'''

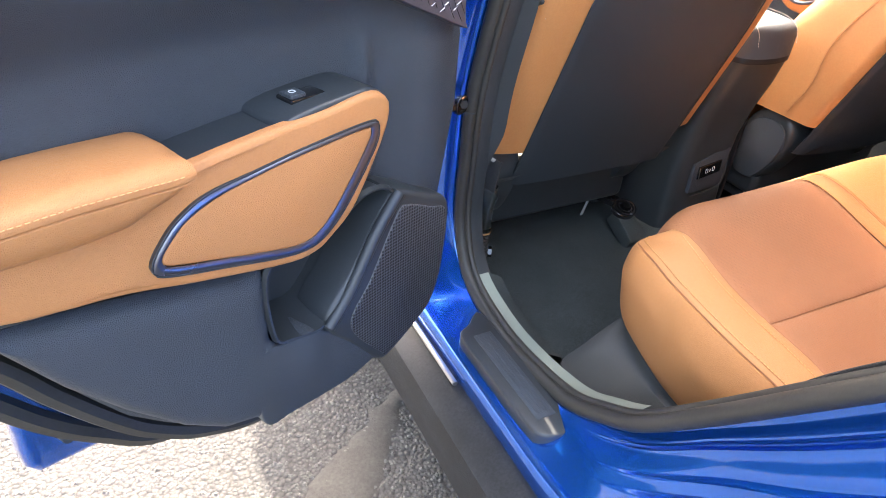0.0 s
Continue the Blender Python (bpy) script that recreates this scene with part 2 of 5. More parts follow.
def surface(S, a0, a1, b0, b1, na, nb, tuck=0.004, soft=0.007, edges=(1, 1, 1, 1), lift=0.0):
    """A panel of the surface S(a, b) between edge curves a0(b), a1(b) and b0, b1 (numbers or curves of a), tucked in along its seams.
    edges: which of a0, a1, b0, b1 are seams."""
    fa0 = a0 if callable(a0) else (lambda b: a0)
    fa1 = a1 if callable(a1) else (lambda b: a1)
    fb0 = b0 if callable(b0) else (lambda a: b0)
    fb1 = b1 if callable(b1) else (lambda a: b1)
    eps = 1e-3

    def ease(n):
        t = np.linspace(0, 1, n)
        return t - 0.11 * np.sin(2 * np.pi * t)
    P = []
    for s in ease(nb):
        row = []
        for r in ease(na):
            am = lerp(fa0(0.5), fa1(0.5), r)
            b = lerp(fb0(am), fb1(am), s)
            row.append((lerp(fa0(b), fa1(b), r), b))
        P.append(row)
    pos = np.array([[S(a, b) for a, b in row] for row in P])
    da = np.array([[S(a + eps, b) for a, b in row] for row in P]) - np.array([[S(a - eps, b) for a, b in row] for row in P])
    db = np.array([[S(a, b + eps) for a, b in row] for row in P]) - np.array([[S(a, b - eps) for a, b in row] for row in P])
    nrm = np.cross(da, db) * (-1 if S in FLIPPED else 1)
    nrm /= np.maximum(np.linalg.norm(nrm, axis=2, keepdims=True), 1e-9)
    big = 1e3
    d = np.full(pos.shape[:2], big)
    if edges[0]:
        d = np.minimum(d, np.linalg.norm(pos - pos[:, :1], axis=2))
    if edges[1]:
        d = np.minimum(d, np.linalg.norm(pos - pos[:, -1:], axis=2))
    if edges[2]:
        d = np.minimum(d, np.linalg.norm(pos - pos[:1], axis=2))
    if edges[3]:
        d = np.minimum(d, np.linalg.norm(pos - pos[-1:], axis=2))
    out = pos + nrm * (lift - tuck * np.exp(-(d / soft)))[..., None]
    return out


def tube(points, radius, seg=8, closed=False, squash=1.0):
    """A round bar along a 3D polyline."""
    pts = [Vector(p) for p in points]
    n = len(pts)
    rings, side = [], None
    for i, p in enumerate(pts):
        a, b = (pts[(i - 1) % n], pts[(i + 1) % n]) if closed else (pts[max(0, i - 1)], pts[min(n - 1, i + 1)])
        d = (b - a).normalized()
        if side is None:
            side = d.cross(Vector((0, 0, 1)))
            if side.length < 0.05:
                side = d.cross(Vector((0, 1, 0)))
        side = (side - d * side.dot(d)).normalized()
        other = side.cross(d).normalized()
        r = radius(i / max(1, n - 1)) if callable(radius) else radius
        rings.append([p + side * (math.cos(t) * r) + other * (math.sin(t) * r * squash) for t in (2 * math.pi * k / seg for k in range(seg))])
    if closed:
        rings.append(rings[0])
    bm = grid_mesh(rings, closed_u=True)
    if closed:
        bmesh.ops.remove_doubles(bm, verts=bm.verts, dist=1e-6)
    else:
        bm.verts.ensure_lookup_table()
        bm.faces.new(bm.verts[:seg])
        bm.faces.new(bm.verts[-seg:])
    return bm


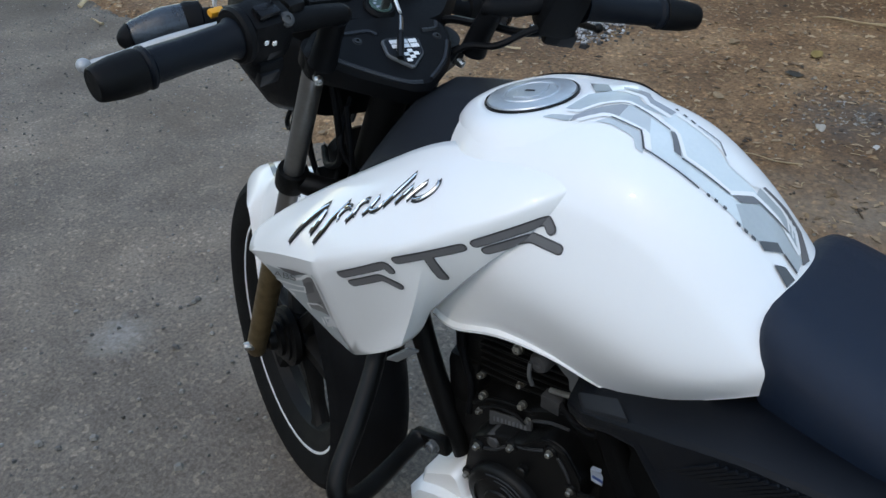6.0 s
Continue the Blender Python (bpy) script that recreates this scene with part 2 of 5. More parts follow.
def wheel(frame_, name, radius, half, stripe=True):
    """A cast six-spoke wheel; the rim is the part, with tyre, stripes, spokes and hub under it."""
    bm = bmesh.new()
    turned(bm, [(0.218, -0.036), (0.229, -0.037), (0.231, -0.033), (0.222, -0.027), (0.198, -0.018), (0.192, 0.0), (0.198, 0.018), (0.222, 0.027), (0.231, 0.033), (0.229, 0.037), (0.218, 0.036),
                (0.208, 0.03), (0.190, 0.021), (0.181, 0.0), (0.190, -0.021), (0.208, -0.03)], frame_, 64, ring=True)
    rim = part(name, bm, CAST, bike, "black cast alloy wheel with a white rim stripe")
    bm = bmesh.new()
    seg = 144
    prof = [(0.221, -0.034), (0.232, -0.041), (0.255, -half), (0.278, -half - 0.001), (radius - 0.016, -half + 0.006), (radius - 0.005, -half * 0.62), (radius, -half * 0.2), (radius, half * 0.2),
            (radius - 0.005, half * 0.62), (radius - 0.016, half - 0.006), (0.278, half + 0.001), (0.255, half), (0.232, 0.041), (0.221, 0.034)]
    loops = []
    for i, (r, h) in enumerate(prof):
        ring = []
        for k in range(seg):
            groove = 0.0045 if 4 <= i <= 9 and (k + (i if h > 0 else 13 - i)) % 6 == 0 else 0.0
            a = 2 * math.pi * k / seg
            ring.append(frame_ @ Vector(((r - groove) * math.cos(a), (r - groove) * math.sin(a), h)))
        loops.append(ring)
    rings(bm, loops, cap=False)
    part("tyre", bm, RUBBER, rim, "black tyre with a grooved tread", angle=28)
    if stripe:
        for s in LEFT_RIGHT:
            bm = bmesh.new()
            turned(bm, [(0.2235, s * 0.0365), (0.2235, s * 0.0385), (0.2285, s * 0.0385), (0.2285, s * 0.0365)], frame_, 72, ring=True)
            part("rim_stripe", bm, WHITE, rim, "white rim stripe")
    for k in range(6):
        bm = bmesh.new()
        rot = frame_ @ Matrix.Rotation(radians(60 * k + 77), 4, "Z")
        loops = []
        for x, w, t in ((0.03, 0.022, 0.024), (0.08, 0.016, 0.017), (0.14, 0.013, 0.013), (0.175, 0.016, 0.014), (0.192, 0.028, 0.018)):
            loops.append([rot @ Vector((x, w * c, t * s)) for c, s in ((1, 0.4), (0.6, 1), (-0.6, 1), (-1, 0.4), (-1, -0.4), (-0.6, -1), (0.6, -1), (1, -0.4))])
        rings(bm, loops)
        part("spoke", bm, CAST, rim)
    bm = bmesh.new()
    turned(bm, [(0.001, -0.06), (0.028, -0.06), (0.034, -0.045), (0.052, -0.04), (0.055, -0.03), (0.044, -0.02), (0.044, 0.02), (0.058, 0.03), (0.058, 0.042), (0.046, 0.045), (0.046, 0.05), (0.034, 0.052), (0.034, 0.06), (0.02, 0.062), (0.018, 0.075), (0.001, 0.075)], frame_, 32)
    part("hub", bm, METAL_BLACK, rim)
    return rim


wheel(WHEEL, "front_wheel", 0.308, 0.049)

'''

#### Work to complete
The entries above should be reproduced exactly, without their pictures.

#### Full solution
0.0 s
Continue the Blender Python (bpy) script that recreates this scene with part 2 of 5. More parts follow.
def surface(S, a0, a1, b0, b1, na, nb, tuck=0.004, soft=0.007, edges=(1, 1, 1, 1), lift=0.0):
    """A panel of the surface S(a, b) between edge curves a0(b), a1(b) and b0, b1 (numbers or curves of a), tucked in along its seams.
    edges: which of a0, a1, b0, b1 are seams."""
    fa0 = a0 if callable(a0) else (lambda b: a0)
    fa1 = a1 if callable(a1) else (lambda b: a1)
    fb0 = b0 if callable(b0) else (lambda a: b0)
    fb1 = b1 if callable(b1) else (lambda a: b1)
    eps = 1e-3

    def ease(n):
        t = np.linspace(0, 1, n)
        return t - 0.11 * np.sin(2 * np.pi * t)
    P = []
    for s in ease(nb):
        row = []
        for r in ease(na):
            am = lerp(fa0(0.5), fa1(0.5), r)
            b = lerp(fb0(am), fb1(am), s)
            row.append((lerp(fa0(b), fa1(b), r), b))
        P.append(row)
    pos = np.array([[S(a, b) for a, b in row] for row in P])
    da = np.array([[S(a + eps, b) for a, b in row] for row in P]) - np.array([[S(a - eps, b) for a, b in row] for row in P])
    db = np.array([[S(a, b + eps) for a, b in row] for row in P]) - np.array([[S(a, b - eps) for a, b in row] for row in P])
    nrm = np.cross(da, db) * (-1 if S in FLIPPED else 1)
    nrm /= np.maximum(np.linalg.norm(nrm, axis=2, keepdims=True), 1e-9)
    big = 1e3
    d = np.full(pos.shape[:2], big)
    if edges[0]:
        d = np.minimum(d, np.linalg.norm(pos - pos[:, :1], axis=2))
    if edges[1]:
        d = np.minimum(d, np.linalg.norm(pos - pos[:, -1:], axis=2))
    if edges[2]:
        d = np.minimum(d, np.linalg.norm(pos - pos[:1], axis=2))
    if edges[3]:
        d = np.minimum(d, np.linalg.norm(pos - pos[-1:], axis=2))
    out = pos + nrm * (lift - tuck * np.exp(-(d / soft)))[..., None]
    return out


def tube(points, radius, seg=8, closed=False, squash=1.0):
    """A round bar along a 3D polyline."""
    pts = [Vector(p) for p in points]
    n = len(pts)
    rings, side = [], None
    for i, p in enumerate(pts):
        a, b = (pts[(i - 1) % n], pts[(i + 1) % n]) if closed else (pts[max(0, i - 1)], pts[min(n - 1, i + 1)])
        d = (b - a).normalized()
        if side is None:
            side = d.cross(Vector((0, 0, 1)))
            if side.length < 0.05:
                side = d.cross(Vector((0, 1, 0)))
        side = (side - d * side.dot(d)).normalized()
        other = side.cross(d).normalized()
        r = radius(i / max(1, n - 1)) if callable(radius) else radius
        rings.append([p + side * (math.cos(t) * r) + other * (math.sin(t) * r * squash) for t in (2 * math.pi * k / seg for k in range(seg))])
    if closed:
        rings.append(rings[0])
    bm = grid_mesh(rings, closed_u=True)
    if closed:
        bmesh.ops.remove_doubles(bm, verts=bm.verts, dist=1e-6)
    else:
        bm.verts.ensure_lookup_table()
        bm.faces.new(bm.verts[:seg])
        bm.faces.new(bm.verts[-seg:])
    return bm


6.0 s
Continue the Blender Python (bpy) script that recreates this scene with part 2 of 5. More parts follow.
def wheel(frame_, name, radius, half, stripe=True):
    """A cast six-spoke wheel; the rim is the part, with tyre, stripes, spokes and hub under it."""
    bm = bmesh.new()
    turned(bm, [(0.218, -0.036), (0.229, -0.037), (0.231, -0.033), (0.222, -0.027), (0.198, -0.018), (0.192, 0.0), (0.198, 0.018), (0.222, 0.027), (0.231, 0.033), (0.229, 0.037), (0.218, 0.036),
                (0.208, 0.03), (0.190, 0.021), (0.181, 0.0), (0.190, -0.021), (0.208, -0.03)], frame_, 64, ring=True)
    rim = part(name, bm, CAST, bike, "black cast alloy wheel with a white rim stripe")
    bm = bmesh.new()
    seg = 144
    prof = [(0.221, -0.034), (0.232, -0.041), (0.255, -half), (0.278, -half - 0.001), (radius - 0.016, -half + 0.006), (radius - 0.005, -half * 0.62), (radius, -half * 0.2), (radius, half * 0.2),
            (radius - 0.005, half * 0.62), (radius - 0.016, half - 0.006), (0.278, half + 0.001), (0.255, half), (0.232, 0.041), (0.221, 0.034)]
    loops = []
    for i, (r, h) in enumerate(prof):
        ring = []
        for k in range(seg):
            groove = 0.0045 if 4 <= i <= 9 and (k + (i if h > 0 else 13 - i)) % 6 == 0 else 0.0
            a = 2 * math.pi * k / seg
            ring.append(frame_ @ Vector(((r - groove) * math.cos(a), (r - groove) * math.sin(a), h)))
        loops.append(ring)
    rings(bm, loops, cap=False)
    part("tyre", bm, RUBBER, rim, "black tyre with a grooved tread", angle=28)
    if stripe:
        for s in LEFT_RIGHT:
            bm = bmesh.new()
            turned(bm, [(0.2235, s * 0.0365), (0.2235, s * 0.0385), (0.2285, s * 0.0385), (0.2285, s * 0.0365)], frame_, 72, ring=True)
            part("rim_stripe", bm, WHITE, rim, "white rim stripe")
    for k in range(6):
        bm = bmesh.new()
        rot = frame_ @ Matrix.Rotation(radians(60 * k + 77), 4, "Z")
        loops = []
        for x, w, t in ((0.03, 0.022, 0.024), (0.08, 0.016, 0.017), (0.14, 0.013, 0.013), (0.175, 0.016, 0.014), (0.192, 0.028, 0.018)):
            loops.append([rot @ Vector((x, w * c, t * s)) for c, s in ((1, 0.4), (0.6, 1), (-0.6, 1), (-1, 0.4), (-1, -0.4), (-0.6, -1), (0.6, -1), (1, -0.4))])
        rings(bm, loops)
        part("spoke", bm, CAST, rim)
    bm = bmesh.new()
    turned(bm, [(0.001, -0.06), (0.028, -0.06), (0.034, -0.045), (0.052, -0.04), (0.055, -0.03), (0.044, -0.02), (0.044, 0.02), (0.058, 0.03), (0.058, 0.042), (0.046, 0.045), (0.046, 0.05), (0.034, 0.052), (0.034, 0.06), (0.02, 0.062), (0.018, 0.075), (0.001, 0.075)], frame_, 32)
    part("hub", bm, METAL_BLACK, rim)
    return rim


wheel(WHEEL, "front_wheel", 0.308, 0.049)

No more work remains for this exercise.